Things are going just fine for Sophie until she is awoken by noises in the house after she’s gone to sleep. Knowing she’s not alone and desperate for help, she hides and calls 911, but is told it’ll take at least twenty minutes before anyone arrives to her location. We soon learn that her uninvited late night guests are Otis (George Tchortov), Dave (Joe Pingue), and Ernie (Pascal Langdale), three crooks taking orders by phone from Rico (Kim Coates), who plan on breaking into a hidden safe in order to grab the millions of dollars stored inside. It’s a seemingly simple money-grab with the belief that no one else is home. They’re wrong and now the trio are in a bind and Sophie is in peril, desperate to get out of there. This is when Sophie resorts to using an app her mother had previously emailed her about. It’s called “See for Me” and it allows visually challenged or impaired individuals to call upon a pair of eyes to assist them as they navigate their surroundings.
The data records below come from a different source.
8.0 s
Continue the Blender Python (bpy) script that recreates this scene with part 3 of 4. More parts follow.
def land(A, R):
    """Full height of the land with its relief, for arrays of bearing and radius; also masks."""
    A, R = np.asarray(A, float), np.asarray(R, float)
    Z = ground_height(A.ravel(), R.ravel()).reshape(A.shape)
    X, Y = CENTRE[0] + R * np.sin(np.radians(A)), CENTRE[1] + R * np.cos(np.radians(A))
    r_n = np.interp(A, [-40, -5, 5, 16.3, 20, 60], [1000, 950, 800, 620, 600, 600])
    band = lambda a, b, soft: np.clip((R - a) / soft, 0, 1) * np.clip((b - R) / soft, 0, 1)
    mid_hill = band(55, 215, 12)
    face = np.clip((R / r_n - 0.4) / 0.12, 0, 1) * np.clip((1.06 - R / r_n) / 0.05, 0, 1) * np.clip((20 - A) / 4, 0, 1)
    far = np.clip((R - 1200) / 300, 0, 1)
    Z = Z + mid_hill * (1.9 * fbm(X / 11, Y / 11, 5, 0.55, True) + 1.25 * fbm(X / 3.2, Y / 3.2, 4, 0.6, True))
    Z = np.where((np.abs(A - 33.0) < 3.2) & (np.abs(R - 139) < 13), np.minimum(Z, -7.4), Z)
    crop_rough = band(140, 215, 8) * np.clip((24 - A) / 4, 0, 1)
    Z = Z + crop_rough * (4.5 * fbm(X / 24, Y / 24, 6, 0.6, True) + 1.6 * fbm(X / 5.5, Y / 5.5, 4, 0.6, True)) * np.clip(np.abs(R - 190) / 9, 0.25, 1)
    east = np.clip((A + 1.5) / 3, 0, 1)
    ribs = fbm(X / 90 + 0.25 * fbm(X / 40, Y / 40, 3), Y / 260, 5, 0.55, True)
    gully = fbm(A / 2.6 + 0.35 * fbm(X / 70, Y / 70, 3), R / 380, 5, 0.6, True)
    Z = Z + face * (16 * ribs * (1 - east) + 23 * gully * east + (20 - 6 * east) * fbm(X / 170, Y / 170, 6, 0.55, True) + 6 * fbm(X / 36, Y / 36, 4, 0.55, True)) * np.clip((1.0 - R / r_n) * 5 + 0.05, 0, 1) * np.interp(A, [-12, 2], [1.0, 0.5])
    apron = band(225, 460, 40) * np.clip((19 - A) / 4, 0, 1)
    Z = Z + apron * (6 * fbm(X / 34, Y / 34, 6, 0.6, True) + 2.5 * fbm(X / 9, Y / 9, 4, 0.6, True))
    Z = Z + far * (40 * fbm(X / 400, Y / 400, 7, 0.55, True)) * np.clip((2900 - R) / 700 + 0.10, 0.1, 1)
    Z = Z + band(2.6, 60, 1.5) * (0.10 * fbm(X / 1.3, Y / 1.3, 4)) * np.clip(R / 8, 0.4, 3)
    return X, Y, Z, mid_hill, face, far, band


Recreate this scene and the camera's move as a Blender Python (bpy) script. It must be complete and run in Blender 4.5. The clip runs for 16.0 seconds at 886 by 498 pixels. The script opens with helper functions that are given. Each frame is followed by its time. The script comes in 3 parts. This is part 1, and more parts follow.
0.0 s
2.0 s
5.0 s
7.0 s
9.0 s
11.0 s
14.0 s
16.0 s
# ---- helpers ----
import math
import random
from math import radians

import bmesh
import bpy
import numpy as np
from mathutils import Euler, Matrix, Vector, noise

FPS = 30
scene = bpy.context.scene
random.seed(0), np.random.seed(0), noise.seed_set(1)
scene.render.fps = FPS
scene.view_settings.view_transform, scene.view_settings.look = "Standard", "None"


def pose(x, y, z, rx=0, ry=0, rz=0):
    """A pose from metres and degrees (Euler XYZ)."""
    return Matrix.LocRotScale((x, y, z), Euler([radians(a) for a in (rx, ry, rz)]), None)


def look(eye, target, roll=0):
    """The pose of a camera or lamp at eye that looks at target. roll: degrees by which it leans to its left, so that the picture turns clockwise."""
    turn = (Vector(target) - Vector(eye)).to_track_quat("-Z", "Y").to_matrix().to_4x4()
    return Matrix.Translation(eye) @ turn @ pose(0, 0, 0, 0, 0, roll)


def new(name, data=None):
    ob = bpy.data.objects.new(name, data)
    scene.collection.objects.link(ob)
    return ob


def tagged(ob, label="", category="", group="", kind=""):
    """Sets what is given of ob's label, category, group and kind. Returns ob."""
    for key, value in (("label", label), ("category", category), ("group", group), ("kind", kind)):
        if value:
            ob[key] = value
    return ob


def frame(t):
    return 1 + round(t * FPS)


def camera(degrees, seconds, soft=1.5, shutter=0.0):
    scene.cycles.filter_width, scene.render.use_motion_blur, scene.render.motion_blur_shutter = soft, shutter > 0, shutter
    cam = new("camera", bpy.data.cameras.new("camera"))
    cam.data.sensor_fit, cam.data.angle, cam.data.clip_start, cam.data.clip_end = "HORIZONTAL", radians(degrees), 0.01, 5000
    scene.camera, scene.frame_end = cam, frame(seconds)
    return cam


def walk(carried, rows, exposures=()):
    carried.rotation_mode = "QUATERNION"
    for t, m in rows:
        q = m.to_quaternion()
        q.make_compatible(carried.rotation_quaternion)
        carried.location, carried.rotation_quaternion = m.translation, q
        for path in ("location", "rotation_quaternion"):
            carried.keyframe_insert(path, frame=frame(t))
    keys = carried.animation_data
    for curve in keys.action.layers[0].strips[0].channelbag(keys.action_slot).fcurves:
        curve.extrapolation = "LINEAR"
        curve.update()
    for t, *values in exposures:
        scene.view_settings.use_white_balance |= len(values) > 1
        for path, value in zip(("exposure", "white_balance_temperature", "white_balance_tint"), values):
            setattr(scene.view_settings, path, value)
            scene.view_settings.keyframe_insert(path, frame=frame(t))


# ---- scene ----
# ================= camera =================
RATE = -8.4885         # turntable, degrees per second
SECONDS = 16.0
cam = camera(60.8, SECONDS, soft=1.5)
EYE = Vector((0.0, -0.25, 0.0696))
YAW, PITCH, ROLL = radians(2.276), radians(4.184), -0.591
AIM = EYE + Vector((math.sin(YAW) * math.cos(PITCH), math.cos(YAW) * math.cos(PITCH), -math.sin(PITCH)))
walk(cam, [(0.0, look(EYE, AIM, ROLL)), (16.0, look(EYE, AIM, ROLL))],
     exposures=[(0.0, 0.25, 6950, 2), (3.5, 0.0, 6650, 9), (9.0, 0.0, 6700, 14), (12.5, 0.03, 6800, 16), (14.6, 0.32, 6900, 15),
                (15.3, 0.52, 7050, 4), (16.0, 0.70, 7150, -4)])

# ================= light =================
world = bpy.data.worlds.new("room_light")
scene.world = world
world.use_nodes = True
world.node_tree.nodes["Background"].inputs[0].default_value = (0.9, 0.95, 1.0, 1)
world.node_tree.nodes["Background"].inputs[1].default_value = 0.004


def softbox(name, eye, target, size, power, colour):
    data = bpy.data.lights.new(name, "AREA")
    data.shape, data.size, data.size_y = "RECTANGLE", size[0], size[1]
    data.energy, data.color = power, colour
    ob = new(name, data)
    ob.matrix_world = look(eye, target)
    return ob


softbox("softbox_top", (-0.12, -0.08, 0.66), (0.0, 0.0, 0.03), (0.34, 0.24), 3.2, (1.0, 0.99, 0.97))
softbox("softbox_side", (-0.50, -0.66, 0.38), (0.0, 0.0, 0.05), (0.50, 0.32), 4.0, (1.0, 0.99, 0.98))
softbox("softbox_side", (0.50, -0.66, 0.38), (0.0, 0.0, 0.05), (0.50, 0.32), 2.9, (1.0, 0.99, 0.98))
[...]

As silent as possible, she quickly downloads and creates an account on the app, and eventually winds up connecting with Kelly (Jessica Parker Kennedy), an ex-military/current “Call of Duty” type gamer, residing in Florida, who is tasked with walking Sophie through this without any harm coming to her.

“See for Me” wisely spends its opening thirty minutes getting viewers acquainted with who Sophie is and what her world is like. We catch on that she was once a skiing sensation, but there’s also something else about her attitude that’s intriguing about her character. One gets the impression that she was always an independent and stubborn spirit, but that increased greatly once she became blind, which shows in an noticeable resentment and bitterness that’s under the surface (when anyone offers her help, she quickly refuses and brushes them away) that has led her into choosing morally questionable decisions. Sophie anticipates her employers believing a blind woman to be reliable and trustworthy, but she has a side hustle that no one would suspect and we see this play out when she has Cam guide her down to a wine cellar, pulling a bottle out and asking him to read what it is, with the idea that she will steal it and sell it online for extra cash. This aspect of the character is a fascinating element that the screenwriters add. While she is a sympathetic protagonist, learning that she has criminal intent puts the audience in a fascinating position. We want her to be safe and succeed because of her past and what’s been taken away from her, but we hope she will also have an opportunity course-correct her behavior as well.



The titular device that becomes a lifeline for Sophie is also a very interesting plot device in the film. The first time she uses the app is when she accidentally locks herself out of the house and is left in the snowy cold. Frustrated, she reluctantly uses the app and that’s the first time she connects with Kelly, who shows a great deal of patience and no-nonsense attitude with the abrasive Sophie. Kelly’s personality is used to dealing with such attitudes, considering her military experience and once can safely assume gamer trolls. The script doesn’t really go in to why Kelly is no longer in the military, but in her interaction with Sophie throughout the night, one gets the idea that she has her own traumatic baggage as well. The reliance Sophie develops towards Kelly makes for some engaging and intense viewing. As the inevitable violent interaction with the thieves occur, Kelly must not only help Sophie maneuver, but also mentally and emotionally encourage her to take action and guide with the use of whatever weapons are on hand to defend herself.

Davenport delivers some really compelling work here in her feature-length film debut. She’s no stranger to acting, since she has a good amount of voice acting work for video games and television behind her, but she is able to focus on who Sophie is here instead of what she doesn’t have, which lends an obvious authenticity. The way Davenport internally weighs Sophie’s thoughts and emotions in a crisis, especially when a police officer (Emily Piggford) arrives on the scene in response to the 911 call from earlier, winds up being one of many memorable moments the actor conveys as she struggles with the right choice to make. Unfortunately, the actors playing the antagonists in “See for Me” come across as stereotypical invaders, despite the potential these actors bring to the role. The writing just isn’t there for them and Okita is understandably focused on Sophie’s survival given the runtime we have here, but there’s still room for intriguing invaders in this genre (see David Fincher’s “Panic Room”). It would’ve been great to know more about Rico, the mysterious figure the trio report to, but when the great character actor Kim Coates shows up, not much is revealed and the cat-and-mouse game that ensues is over in no time.



That being said, Okita certainly orchestrates some intense near misses for Sophie. Since she’s the main character, we know she’s going to make it out alright, but how that’s going to play out is what keeps the audience engaged. “See for Me” is best when it’s relying on Sophie contending with low battery warnings on her phone and Kelly helping her point a gun at her attackers. The film definitely had me curious about the apps out there like this that are available to those who need them.

The movie that comes to mind while watching “See for Me” is 1967’s “Wait Until Dark”, in which Audrey Hepburn played a young blind woman (she was 38, so I suppose “young” is under 40?) who must contend with home invaders in her New York City basement apartment. That classic film also predominately deals with a single location at night in a compromising situation. There are definitely some surface level similarities between the two films, but I like how “See for Me” gives us a more complex, less sympathetic character to follow.